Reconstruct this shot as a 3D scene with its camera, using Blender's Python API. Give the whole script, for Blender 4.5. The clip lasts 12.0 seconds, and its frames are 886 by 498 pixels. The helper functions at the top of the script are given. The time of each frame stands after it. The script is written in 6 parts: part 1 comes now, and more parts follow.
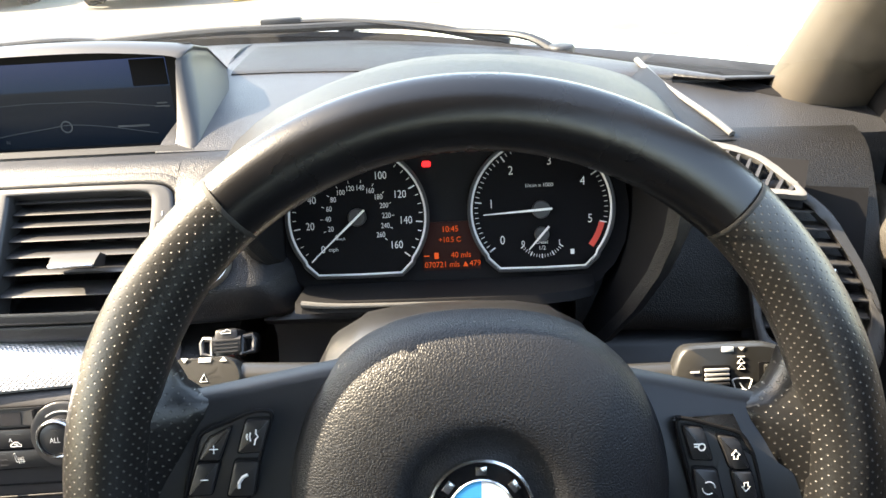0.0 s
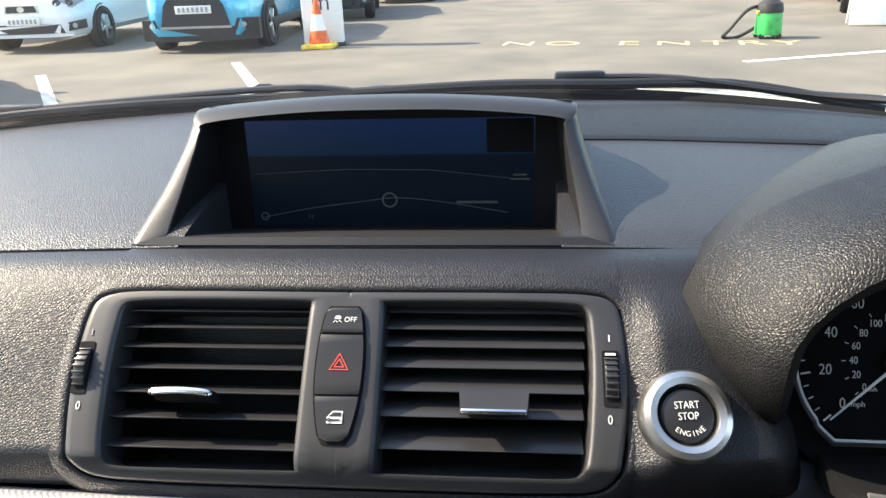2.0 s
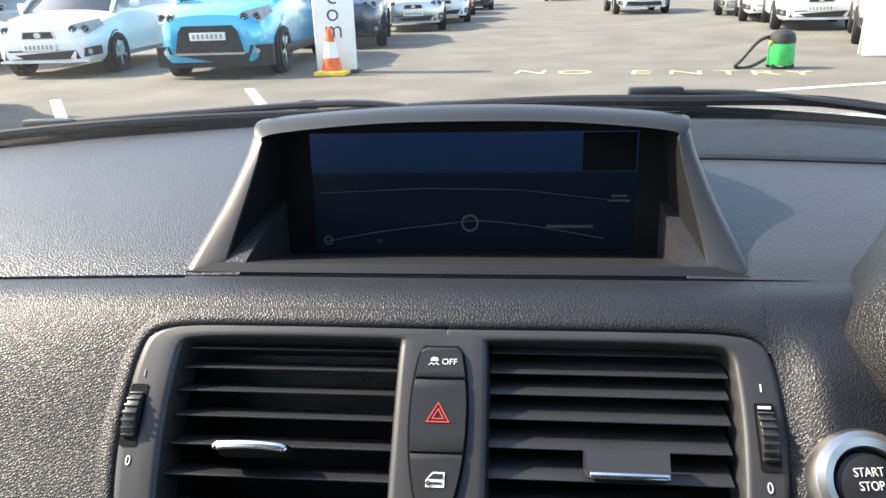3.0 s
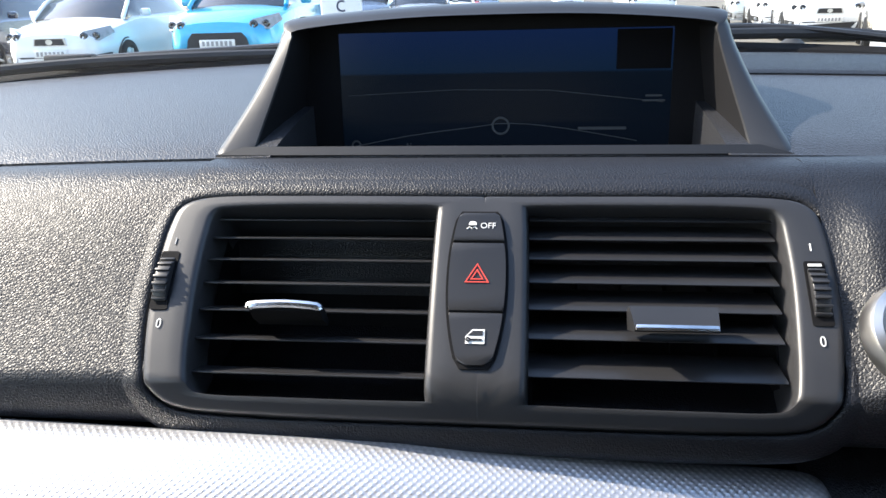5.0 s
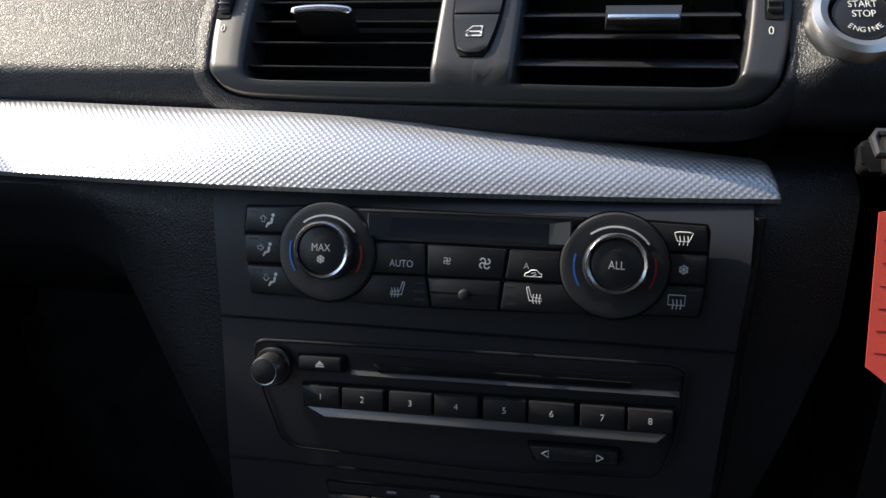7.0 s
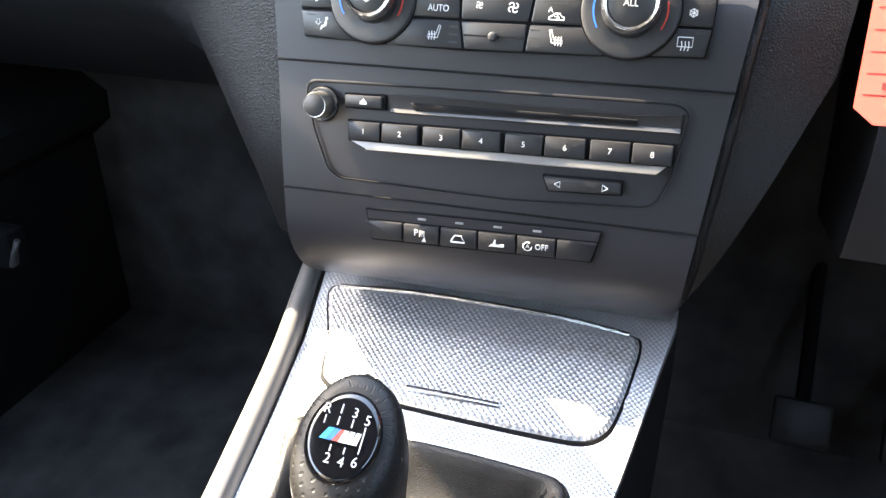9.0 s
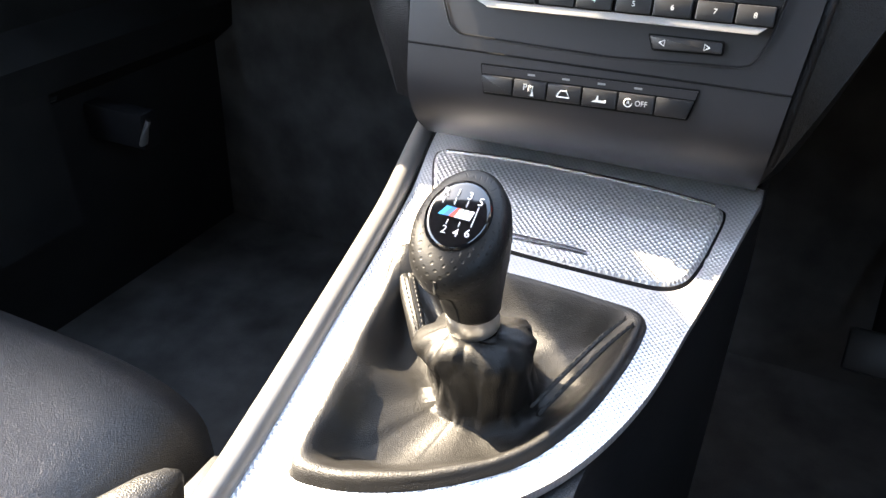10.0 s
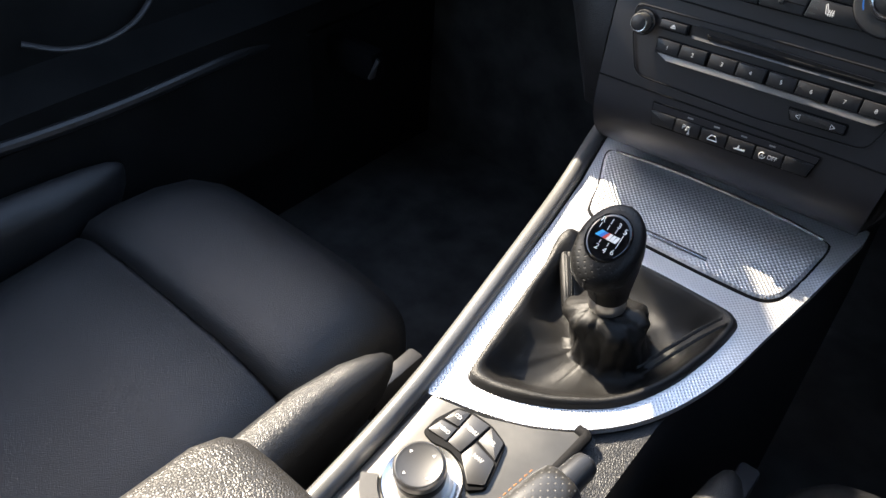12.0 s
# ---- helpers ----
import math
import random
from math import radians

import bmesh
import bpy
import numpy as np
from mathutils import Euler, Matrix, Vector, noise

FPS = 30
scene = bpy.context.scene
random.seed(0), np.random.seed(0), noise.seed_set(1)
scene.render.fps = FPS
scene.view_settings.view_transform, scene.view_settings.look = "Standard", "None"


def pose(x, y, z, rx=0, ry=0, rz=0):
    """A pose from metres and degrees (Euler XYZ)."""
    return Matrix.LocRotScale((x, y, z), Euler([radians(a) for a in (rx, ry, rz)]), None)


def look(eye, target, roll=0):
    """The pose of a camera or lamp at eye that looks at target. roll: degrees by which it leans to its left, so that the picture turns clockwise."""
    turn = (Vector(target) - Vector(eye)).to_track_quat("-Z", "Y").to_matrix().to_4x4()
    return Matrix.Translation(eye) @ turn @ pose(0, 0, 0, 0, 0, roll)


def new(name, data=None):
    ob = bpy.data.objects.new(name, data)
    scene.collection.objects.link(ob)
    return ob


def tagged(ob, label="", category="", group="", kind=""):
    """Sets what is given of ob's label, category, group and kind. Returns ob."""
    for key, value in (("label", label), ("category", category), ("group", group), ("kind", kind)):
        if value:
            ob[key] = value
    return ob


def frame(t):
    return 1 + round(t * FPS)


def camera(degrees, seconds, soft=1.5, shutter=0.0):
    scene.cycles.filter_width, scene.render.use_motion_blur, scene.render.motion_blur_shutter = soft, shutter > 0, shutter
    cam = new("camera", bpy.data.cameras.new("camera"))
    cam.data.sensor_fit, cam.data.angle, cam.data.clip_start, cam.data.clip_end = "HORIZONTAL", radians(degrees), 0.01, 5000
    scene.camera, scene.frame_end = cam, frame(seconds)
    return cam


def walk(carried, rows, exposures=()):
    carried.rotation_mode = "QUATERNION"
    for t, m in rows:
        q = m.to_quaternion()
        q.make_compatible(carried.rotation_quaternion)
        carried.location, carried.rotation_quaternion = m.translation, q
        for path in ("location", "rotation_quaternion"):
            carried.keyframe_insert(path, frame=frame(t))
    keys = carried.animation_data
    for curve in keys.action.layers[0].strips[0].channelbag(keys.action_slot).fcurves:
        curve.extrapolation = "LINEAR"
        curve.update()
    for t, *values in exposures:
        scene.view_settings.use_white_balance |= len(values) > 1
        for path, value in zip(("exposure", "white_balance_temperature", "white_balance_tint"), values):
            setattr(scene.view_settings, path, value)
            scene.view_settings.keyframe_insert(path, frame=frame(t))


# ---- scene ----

__REQUIREMENT__. Reproduce, word for word, only the lines from the one that contains "return Matrix.Translation(eye) @" through the final line.

__TASK RESULT__.
    return Matrix.Translation(eye) @ turn @ pose(0, 0, 0, 0, 0, roll)


def new(name, data=None):
    ob = bpy.data.objects.new(name, data)
    scene.collection.objects.link(ob)
    return ob


def tagged(ob, label="", category="", group="", kind=""):
    """Sets what is given of ob's label, category, group and kind. Returns ob."""
    for key, value in (("label", label), ("category", category), ("group", group), ("kind", kind)):
        if value:
            ob[key] = value
    return ob


def frame(t):
    return 1 + round(t * FPS)


def camera(degrees, seconds, soft=1.5, shutter=0.0):
    scene.cycles.filter_width, scene.render.use_motion_blur, scene.render.motion_blur_shutter = soft, shutter > 0, shutter
    cam = new("camera", bpy.data.cameras.new("camera"))
    cam.data.sensor_fit, cam.data.angle, cam.data.clip_start, cam.data.clip_end = "HORIZONTAL", radians(degrees), 0.01, 5000
    scene.camera, scene.frame_end = cam, frame(seconds)
    return cam


def walk(carried, rows, exposures=()):
    carried.rotation_mode = "QUATERNION"
    for t, m in rows:
        q = m.to_quaternion()
        q.make_compatible(carried.rotation_quaternion)
        carried.location, carried.rotation_quaternion = m.translation, q
        for path in ("location", "rotation_quaternion"):
            carried.keyframe_insert(path, frame=frame(t))
    keys = carried.animation_data
    for curve in keys.action.layers[0].strips[0].channelbag(keys.action_slot).fcurves:
        curve.extrapolation = "LINEAR"
        curve.update()
    for t, *values in exposures:
        scene.view_settings.use_white_balance |= len(values) > 1
        for path, value in zip(("exposure", "white_balance_temperature", "white_balance_tint"), values):
            setattr(scene.view_settings, path, value)
            scene.view_settings.keyframe_insert(path, frame=frame(t))


# ---- scene ----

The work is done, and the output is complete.